Q 皮膚・排泄ケア認定看護師の立場から、ケアマネジャーさんに望むことがあれば教えてください。

皮膚トラブルなどの早期発見ですね。介護職の方だけですと、できないことやわからないこともありますから、そこはケアマネジャーさんの力をお借りしたいところです。また、寝たきりの方であれば、できるだけ訪問看護師が介入するケアプランを立ててほしいと思います。看護職であれば何が原因で肌トラブルや床ずれが起きるのかを、診る習慣ができています。ですから、できるだけ訪問看護師の介入を促してほしいと思うのです。
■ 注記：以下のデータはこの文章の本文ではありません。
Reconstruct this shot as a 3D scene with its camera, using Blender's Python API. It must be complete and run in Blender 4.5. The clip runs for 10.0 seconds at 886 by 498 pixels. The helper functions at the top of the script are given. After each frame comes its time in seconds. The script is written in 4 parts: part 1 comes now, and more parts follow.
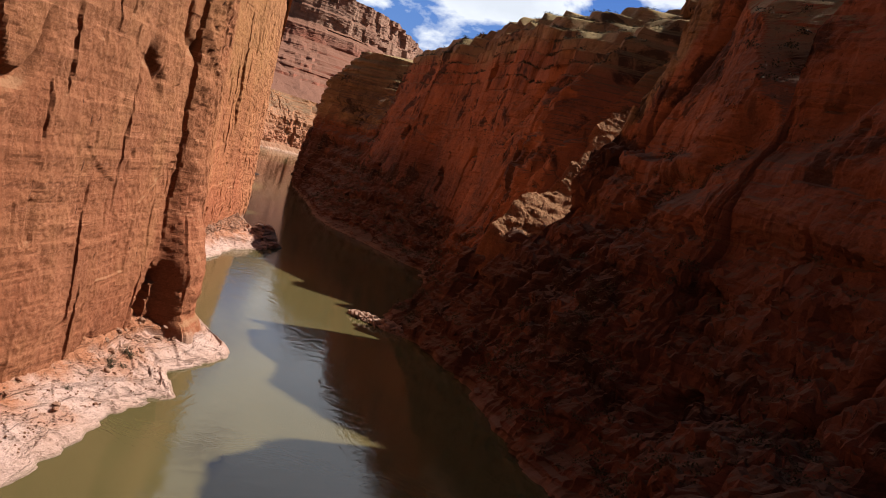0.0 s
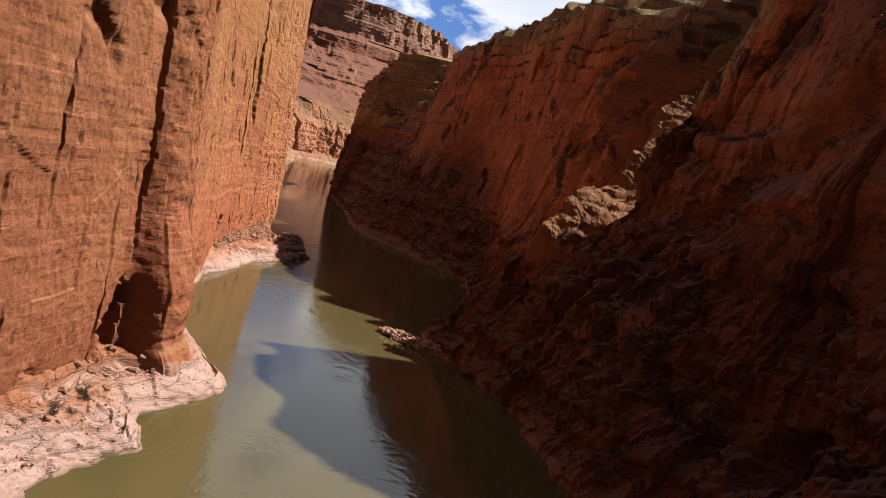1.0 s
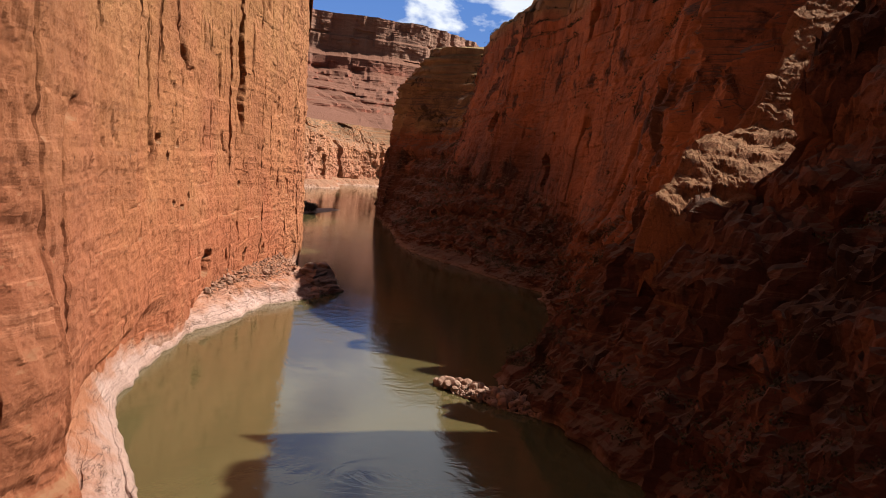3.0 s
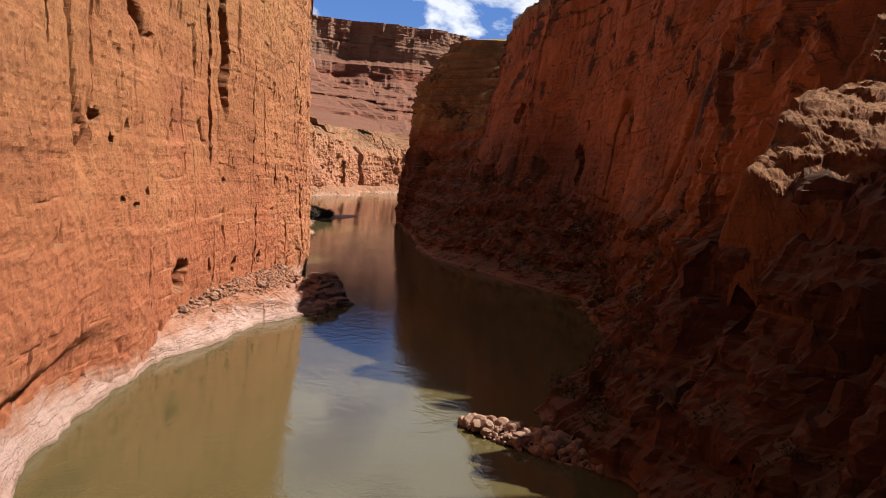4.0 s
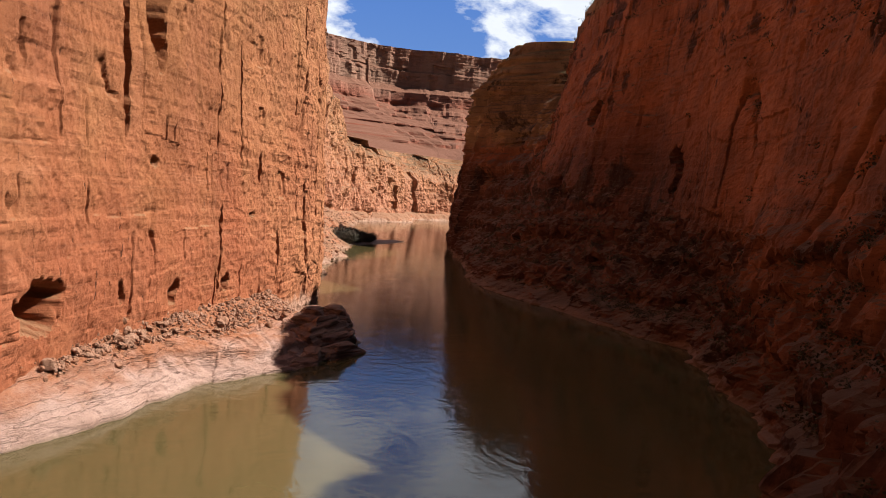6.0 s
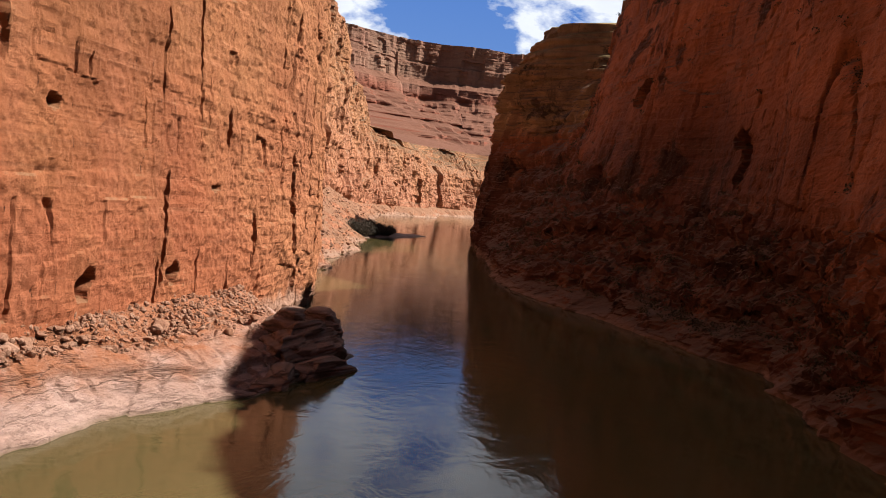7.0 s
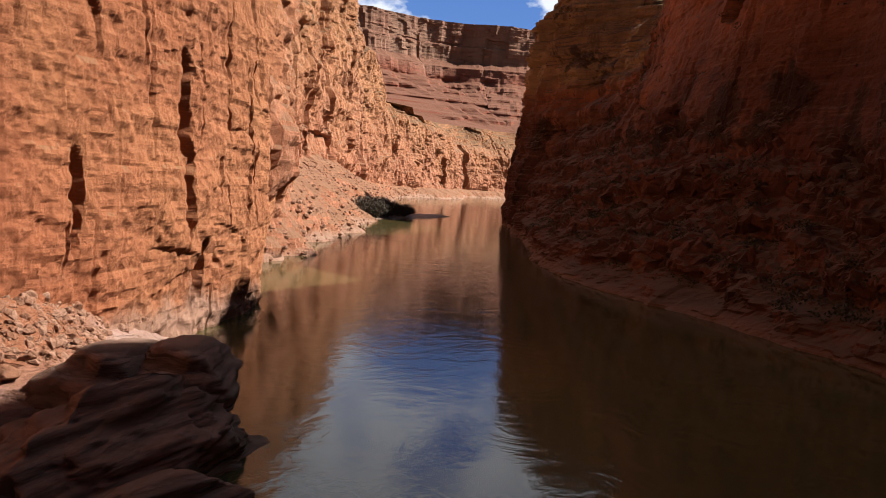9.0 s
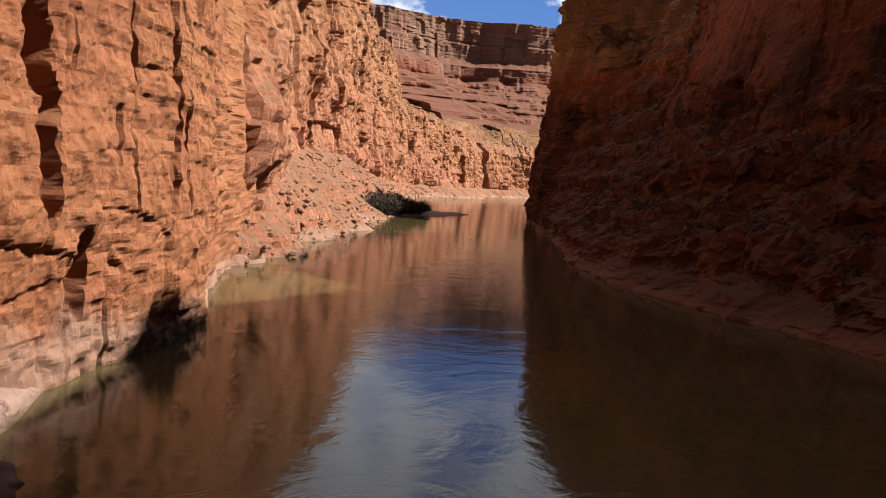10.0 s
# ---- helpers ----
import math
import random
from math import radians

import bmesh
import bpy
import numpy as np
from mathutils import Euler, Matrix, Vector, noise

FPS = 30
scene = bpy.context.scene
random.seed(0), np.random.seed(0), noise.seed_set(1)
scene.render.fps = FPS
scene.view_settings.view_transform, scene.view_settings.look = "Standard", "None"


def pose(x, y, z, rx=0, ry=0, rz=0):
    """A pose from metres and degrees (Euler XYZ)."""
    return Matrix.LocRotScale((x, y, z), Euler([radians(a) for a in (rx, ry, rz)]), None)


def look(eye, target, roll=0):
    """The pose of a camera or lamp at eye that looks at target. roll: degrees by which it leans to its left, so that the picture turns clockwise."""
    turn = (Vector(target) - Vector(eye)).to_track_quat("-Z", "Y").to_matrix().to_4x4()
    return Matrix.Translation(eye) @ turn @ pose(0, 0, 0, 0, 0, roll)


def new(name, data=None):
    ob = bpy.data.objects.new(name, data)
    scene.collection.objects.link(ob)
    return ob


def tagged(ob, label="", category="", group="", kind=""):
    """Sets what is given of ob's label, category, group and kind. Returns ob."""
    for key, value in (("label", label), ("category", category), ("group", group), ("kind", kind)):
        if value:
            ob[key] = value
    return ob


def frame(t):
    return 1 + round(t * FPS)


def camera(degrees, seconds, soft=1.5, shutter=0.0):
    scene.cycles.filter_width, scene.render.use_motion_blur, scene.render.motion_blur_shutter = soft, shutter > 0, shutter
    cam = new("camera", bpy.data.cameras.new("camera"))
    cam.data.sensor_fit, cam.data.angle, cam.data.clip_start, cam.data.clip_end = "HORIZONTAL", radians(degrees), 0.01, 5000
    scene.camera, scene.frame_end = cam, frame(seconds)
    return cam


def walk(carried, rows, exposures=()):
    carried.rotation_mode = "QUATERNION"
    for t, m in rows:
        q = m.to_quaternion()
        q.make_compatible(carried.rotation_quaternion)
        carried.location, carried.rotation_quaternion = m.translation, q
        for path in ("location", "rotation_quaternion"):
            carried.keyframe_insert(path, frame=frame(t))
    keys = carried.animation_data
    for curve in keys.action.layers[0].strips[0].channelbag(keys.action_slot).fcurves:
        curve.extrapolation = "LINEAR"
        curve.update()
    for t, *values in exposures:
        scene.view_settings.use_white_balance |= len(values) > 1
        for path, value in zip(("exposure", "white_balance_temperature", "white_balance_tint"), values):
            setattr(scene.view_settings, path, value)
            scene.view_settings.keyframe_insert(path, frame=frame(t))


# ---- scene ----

もちろんヘルパーさんが変化に気づいてもよいのです。ヘルパーさんは、おむつ交換の際に、おむつ内などの肌の状態を確認する習慣をつけるとよいと思います。ただそこで床ずれかどうかの状況判断は難しいと思いますので、「ここが赤くなっているので、お医者さんに診てもらったほうがいいですよ」とご家族の方に伝えるだけでも、早期発見につながります。
中には“床ずれがこんなになるまで、どうして放っておいたの?”というケースもありますので、できればそうなる前に発見し対応したいものです。

ときどき異常を早期発見したことで予防につながり、「何も起きないのに訪問看護師は必要なのか」と言われることがあります。予防の大切さを知っていただくことが重要かと思います。できてしまった床ずれは治すのが大変ですし、ご本人もお世話をする家族の方も大変になってしまいます。治療には費用もかかりますし、周囲の方々の労力も大変です。ケアする方々が全身をチェックして“あら!こんなところにこんなことが起きている!”と気づき、その原因を探ることができればすばらしいですが、異常を発見した際に医師や看護師などに伝えることができれば十分だと思います。

インタビューを終えて

「最新のおむつについてはあまり情報収集していない」とおっしゃる南先生に、取材終了後、花王リリーフのおむつを手にとってご覧いただきました。

テープ式紙おむつの「リリーフ 股モレ安心テープ式」を広げながら、「しっかりと脚まわりにフィットする感じですね。脚まわりを含めてすみずみまで高吸収ポリマーがしっかり入っているところがいいですね。
どこに尿が流れていっても吸収してしまうというのは安心ですね」と、進化するおむつにしきりに感嘆していらっしゃいました。

皮膚・排泄ケア認定看護師とは?

皮膚・排泄ケア認定看護師は、日本看護協会の認定看護師制度により認定された看護師の一領域を担う看護師です。

①通算3年以上、外科系領域およびストーマケアを常時行なう病棟、外来、または在宅ケア領域での看護実績を有すること。
②ストーマ造設患者の看護を1例以上、および創傷または失禁ケア領域の看護を4例以上担当した実績を有すること…

などの要件を備えた看護師が、所定の研修を受けるための研修学校などを受験することができます。専門領域の学びを深め、課題をこなし、実習を行なった上で認定看護師になるための認定試験を受け、合格すると皮膚・排泄ケア認定看護師になることができます。5年ごとに認定更新することも求められています。
認定看護師に求められている役割は、専門の看護領域の実践と指導と相談です。